A lo largo del siglo XIX se fueron sucediendo inventores obsesionados en reproducir el movimiento animal y humano cada vez con más fidelidad para llegar finalmente al cinematógrafo de los hermanos Lumière, y al cine tal y como hoy lo conocemos. Una serie de aparatos de nombres imposibles superaban sucesivamente a sus antecesores, basados en el principio de persistencia retiniana. En 1829, Joseph Antoine Ferdinand Plateau defendía la permanencia de una imagen en el ojo durante una fracción de tiempo después de ser retirada, de forma que una sucesión de instantáneas representando una acción se perciben como una sola imagen en movimiento. Plateau demostró su teoría con la construcción del fenaquitiscopio, una placa circular sobre la que se disponen varios dibujos de un mismo objeto en posiciones ligeramente distintas. Cuando la placa se hace girar frente a un espejo, se crea una ilusión.

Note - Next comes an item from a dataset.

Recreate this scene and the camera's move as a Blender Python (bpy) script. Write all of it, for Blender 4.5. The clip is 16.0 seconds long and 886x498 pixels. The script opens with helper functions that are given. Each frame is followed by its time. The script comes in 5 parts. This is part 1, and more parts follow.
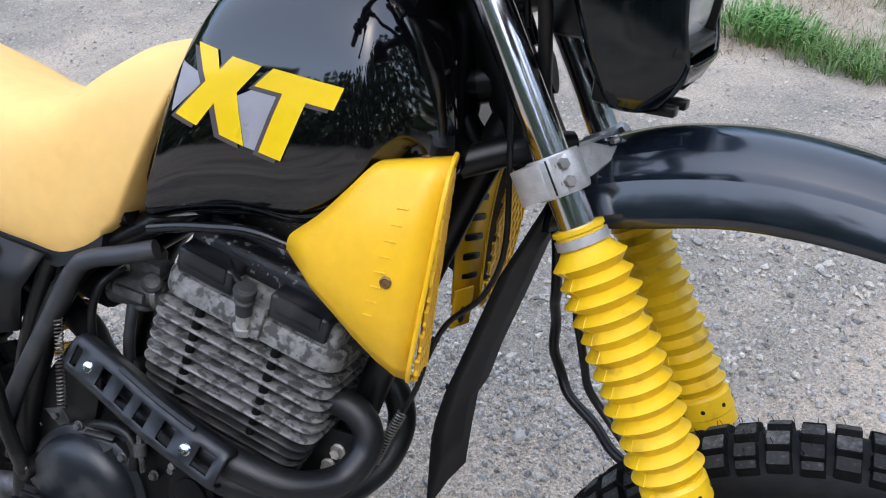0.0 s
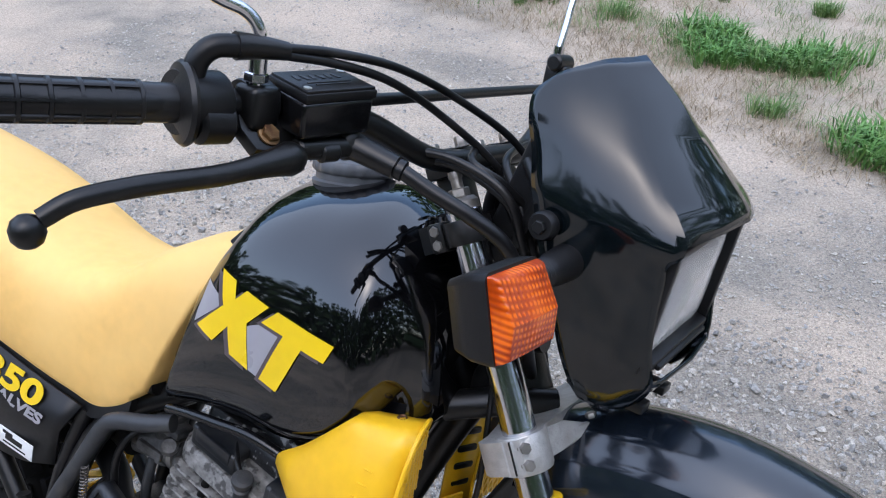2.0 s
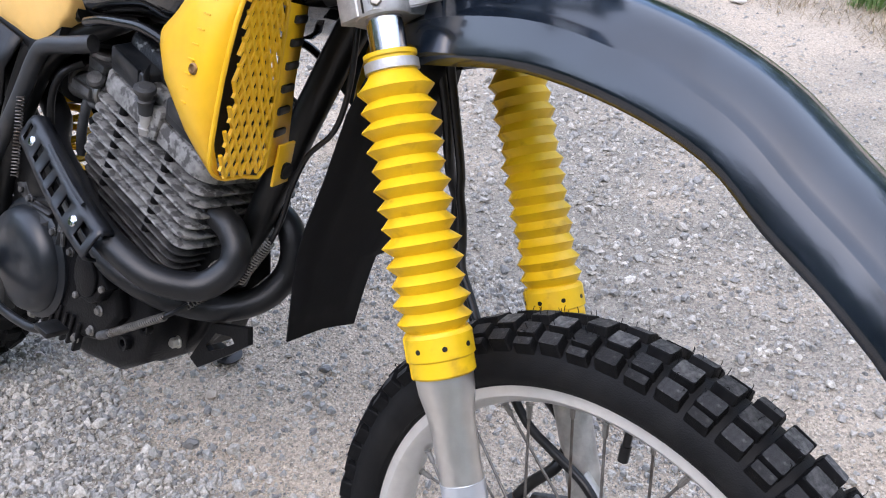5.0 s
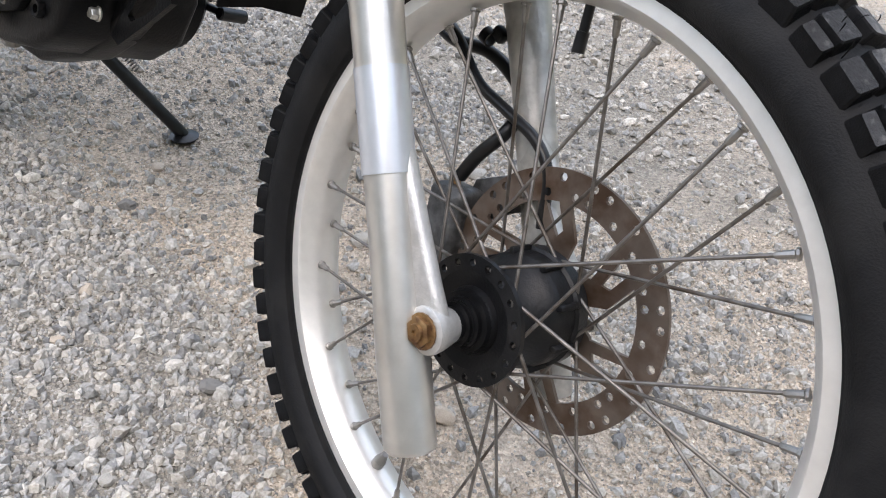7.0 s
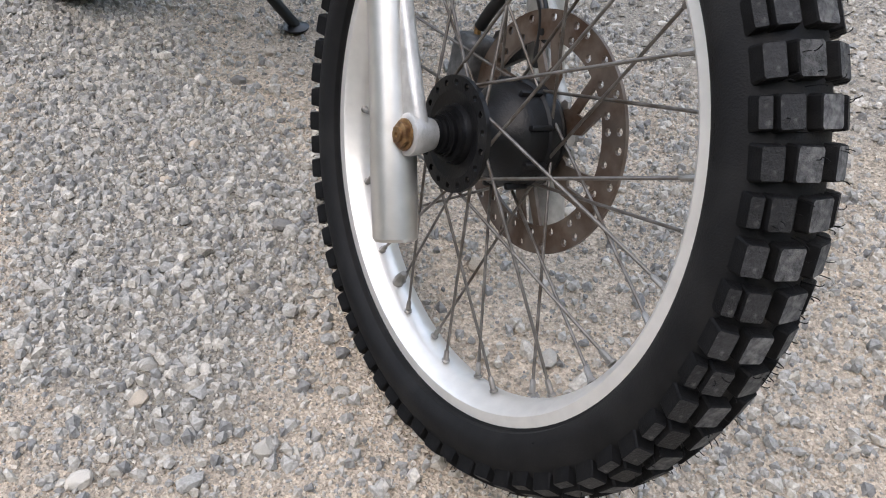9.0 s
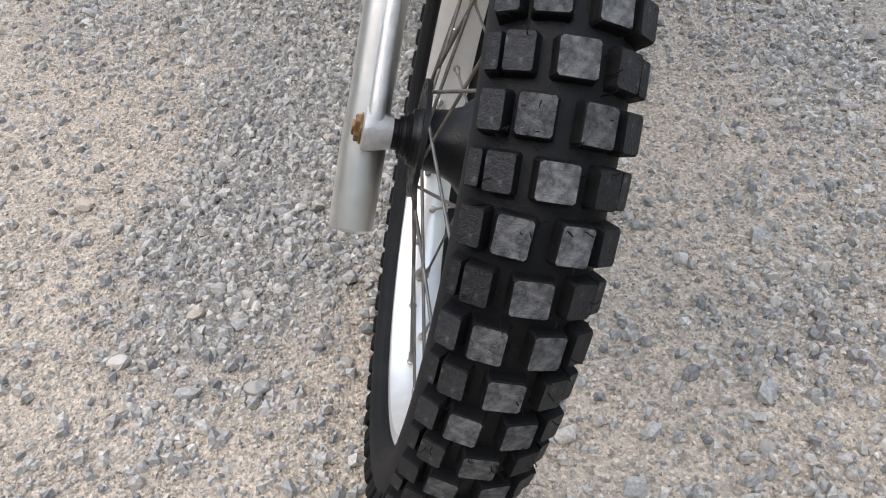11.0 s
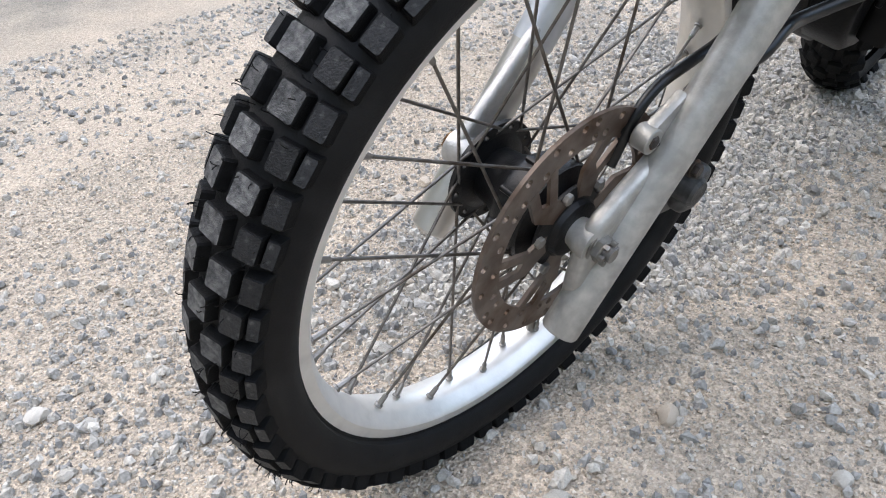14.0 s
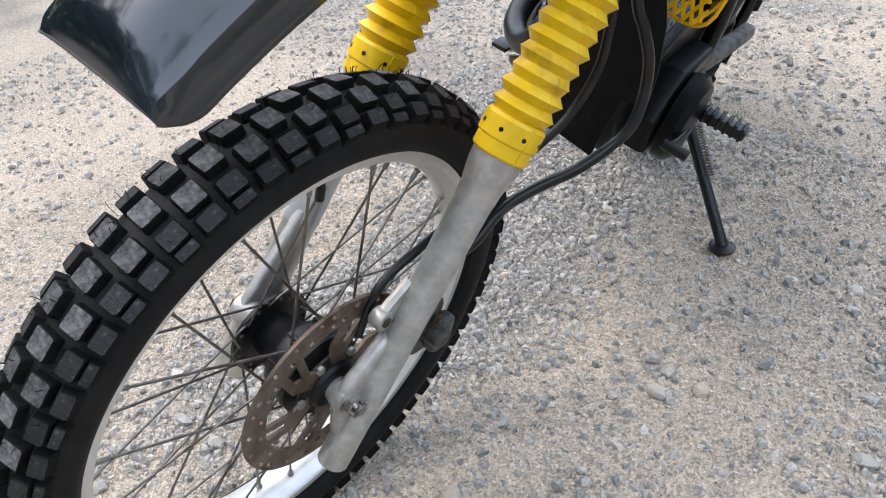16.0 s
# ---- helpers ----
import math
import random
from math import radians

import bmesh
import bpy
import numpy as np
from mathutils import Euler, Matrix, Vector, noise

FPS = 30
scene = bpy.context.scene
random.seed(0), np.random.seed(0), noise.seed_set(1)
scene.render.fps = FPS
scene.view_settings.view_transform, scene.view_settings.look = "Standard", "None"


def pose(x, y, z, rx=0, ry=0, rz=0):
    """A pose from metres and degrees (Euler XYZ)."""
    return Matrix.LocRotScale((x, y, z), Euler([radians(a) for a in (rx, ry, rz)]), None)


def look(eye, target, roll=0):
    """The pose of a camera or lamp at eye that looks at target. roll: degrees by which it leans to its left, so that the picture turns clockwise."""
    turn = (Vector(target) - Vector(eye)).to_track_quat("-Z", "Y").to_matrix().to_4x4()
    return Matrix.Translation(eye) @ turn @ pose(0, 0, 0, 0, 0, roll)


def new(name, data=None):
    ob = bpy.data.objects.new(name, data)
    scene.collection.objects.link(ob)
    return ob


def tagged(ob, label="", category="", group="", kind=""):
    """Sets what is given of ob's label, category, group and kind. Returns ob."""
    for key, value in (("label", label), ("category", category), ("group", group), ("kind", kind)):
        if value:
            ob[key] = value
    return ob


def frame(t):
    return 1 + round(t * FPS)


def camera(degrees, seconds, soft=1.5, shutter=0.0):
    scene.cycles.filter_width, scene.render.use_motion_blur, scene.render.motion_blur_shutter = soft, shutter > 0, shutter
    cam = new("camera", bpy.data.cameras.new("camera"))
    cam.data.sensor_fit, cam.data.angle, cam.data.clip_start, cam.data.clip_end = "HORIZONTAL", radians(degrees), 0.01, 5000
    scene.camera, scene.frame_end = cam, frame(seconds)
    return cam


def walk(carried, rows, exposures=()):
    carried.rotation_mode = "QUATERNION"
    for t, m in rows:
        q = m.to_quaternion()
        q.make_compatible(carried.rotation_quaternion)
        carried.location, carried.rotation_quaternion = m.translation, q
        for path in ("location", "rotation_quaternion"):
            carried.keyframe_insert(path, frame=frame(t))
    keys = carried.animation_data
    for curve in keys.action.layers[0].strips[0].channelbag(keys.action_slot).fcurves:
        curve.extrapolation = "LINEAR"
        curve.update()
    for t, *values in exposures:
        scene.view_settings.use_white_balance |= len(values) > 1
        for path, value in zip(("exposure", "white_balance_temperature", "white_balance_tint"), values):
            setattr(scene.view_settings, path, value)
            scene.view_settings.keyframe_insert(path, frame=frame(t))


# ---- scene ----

Un poco más tarde, en 1934, William George Horner crearía el zoótropo: un tambor circular con cortes, a través de los que el espectador ve girar los dibujos expuestos en tiras. A diferencia del fenaquisticopio, el zoótropo permitía ser contemplado por diversas personas al mismo tiempo. Se trataba de observar películas que hacían soñar y trasladaban a otras realidades, que es lo que han perseguido, casi dos siglos más tarde, los arquitectos de ‘Oh let!’ en el huerto del Parque Alcosa. Como si de plantas artificiales se tratase, decenas de zoótropos de iluminación solar brillan al caer la noche contando pequeñas historias que conviven con las propias historias del huerto, un espacio donde cada día se siembran hortalizas y otras se recogen, mientras sus hortelanos conviven y enseñan a sus nietos las artes de la tierra, giran molinillos de viento y se ven pasar los aviones.
Estas historias mínimas se han ensamblado en una auténtica cadena de producción con la participación de distintos actores de la ciudad. El tambor circular, indispensable para la construcción de un zoótropo ha salido de una fábrica de sueños, un laboratorio generador de formas llamado Fablab. El deseo de sus arquitectos es ver cómo se relacionan con el mundo los objetos que fabrican sus máquinas.
Para completar el artilugio se necesitaba un buen número de tiras animadas con pequeñas narraciones de abejas que viajan de flor en flor, de semillas que germinan, se secan y vuelven a brotar. Secuencias imaginadas y dibujadas, viñeta a viñeta, por pequeños artistas que desde sus aulas del CEIP Joaquín Benjumea Burín han hecho llegar la magia al huerto de su barrio.
Los ciclos de vida del huerto, sus atardeceres, la humedad, el crecimiento de las plantas, el sol, los sonidos del tráfico, los aviones… sirvieron de inspiración al músico David Cordero para componer unos paisajes sonoros por los que anda el espíritu de este lugar. Los espectadores de aquellos cines giratorios sintonizaban en sus transistores esta banda sonora en la radio del huerto y así disfrutaban al completo de las pequeñas películas.
El día del estreno la emisora transmitía en loop los paisajes sonoros llenando el huerto de grandes auriculares que iban de aquí para allá deteniéndose en las historias. Los visitantes acudían con expectación hacia los cilindros de luz en un festival de elementos sugerentes donde cada quien veía lo que quería ver y viajaba hacia donde le llevaba su imaginación.
Decenas de películas de pequeño formato giraban sin cesar en este cine mínimo bajo las estrellas, donde aquella tarde asistimos al nacimiento de una nueva forma de conocer realidades.